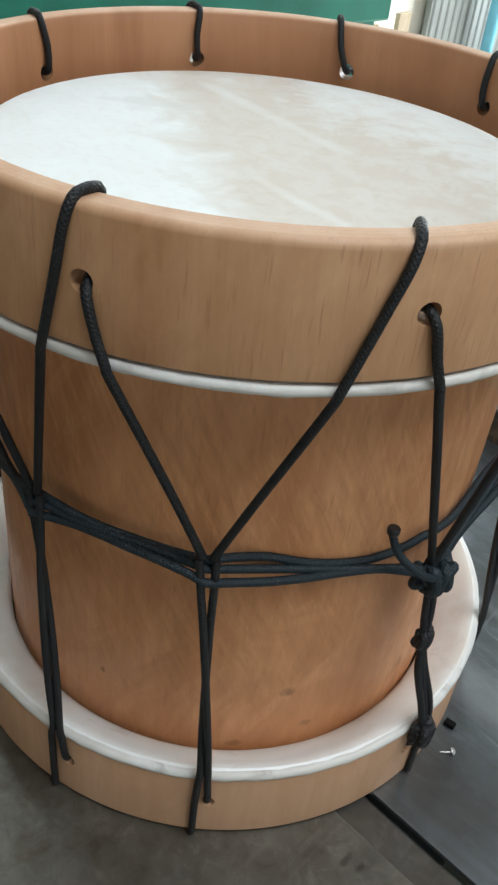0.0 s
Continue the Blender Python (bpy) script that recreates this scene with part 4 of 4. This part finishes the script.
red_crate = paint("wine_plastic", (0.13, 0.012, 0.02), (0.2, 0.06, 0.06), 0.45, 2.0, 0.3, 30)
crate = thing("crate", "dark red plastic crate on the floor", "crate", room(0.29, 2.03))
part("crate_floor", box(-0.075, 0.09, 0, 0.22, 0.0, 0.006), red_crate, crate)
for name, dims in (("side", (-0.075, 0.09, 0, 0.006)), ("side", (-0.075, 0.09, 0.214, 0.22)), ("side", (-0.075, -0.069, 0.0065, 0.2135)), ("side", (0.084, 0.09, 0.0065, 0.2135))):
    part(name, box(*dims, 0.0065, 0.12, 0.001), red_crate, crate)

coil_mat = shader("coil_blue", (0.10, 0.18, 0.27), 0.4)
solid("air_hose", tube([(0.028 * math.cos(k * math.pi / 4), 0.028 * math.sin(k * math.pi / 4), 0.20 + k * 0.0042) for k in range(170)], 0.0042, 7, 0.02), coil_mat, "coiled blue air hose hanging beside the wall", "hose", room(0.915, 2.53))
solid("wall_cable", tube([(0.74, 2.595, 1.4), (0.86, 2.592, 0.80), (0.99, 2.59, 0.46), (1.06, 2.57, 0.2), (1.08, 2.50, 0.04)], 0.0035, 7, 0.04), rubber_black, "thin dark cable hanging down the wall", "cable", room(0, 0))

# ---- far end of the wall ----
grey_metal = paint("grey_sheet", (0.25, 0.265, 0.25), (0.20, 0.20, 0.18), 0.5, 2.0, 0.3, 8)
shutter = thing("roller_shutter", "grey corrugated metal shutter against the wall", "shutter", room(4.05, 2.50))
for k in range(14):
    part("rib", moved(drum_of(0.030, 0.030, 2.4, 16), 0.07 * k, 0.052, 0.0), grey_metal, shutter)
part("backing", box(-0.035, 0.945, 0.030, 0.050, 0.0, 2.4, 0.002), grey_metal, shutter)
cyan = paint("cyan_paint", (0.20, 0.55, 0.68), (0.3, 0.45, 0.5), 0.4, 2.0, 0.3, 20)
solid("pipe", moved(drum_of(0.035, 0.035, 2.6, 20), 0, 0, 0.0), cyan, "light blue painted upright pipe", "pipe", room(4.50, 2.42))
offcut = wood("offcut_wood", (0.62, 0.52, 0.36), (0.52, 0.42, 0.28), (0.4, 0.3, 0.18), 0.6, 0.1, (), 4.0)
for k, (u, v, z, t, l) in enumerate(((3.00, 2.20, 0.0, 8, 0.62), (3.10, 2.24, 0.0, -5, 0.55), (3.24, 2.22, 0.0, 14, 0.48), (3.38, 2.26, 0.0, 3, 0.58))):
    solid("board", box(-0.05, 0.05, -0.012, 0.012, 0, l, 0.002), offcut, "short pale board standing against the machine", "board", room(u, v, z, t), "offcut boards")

§ Exercise aim:
Restate exactly, please, only the lines between the start of the data and the line containing "dark cable hanging", both ends included, skipping the pictures.

§ Response:
0.0 s
Continue the Blender Python (bpy) script that recreates this scene with part 4 of 4. This part finishes the script.
red_crate = paint("wine_plastic", (0.13, 0.012, 0.02), (0.2, 0.06, 0.06), 0.45, 2.0, 0.3, 30)
crate = thing("crate", "dark red plastic crate on the floor", "crate", room(0.29, 2.03))
part("crate_floor", box(-0.075, 0.09, 0, 0.22, 0.0, 0.006), red_crate, crate)
for name, dims in (("side", (-0.075, 0.09, 0, 0.006)), ("side", (-0.075, 0.09, 0.214, 0.22)), ("side", (-0.075, -0.069, 0.0065, 0.2135)), ("side", (0.084, 0.09, 0.0065, 0.2135))):
    part(name, box(*dims, 0.0065, 0.12, 0.001), red_crate, crate)

coil_mat = shader("coil_blue", (0.10, 0.18, 0.27), 0.4)
solid("air_hose", tube([(0.028 * math.cos(k * math.pi / 4), 0.028 * math.sin(k * math.pi / 4), 0.20 + k * 0.0042) for k in range(170)], 0.0042, 7, 0.02), coil_mat, "coiled blue air hose hanging beside the wall", "hose", room(0.915, 2.53))
solid("wall_cable", tube([(0.74, 2.595, 1.4), (0.86, 2.592, 0.80), (0.99, 2.59, 0.46), (1.06, 2.57, 0.2), (1.08, 2.50, 0.04)], 0.0035, 7, 0.04), rubber_black, "thin dark cable hanging down the wall", "cable", room(0, 0))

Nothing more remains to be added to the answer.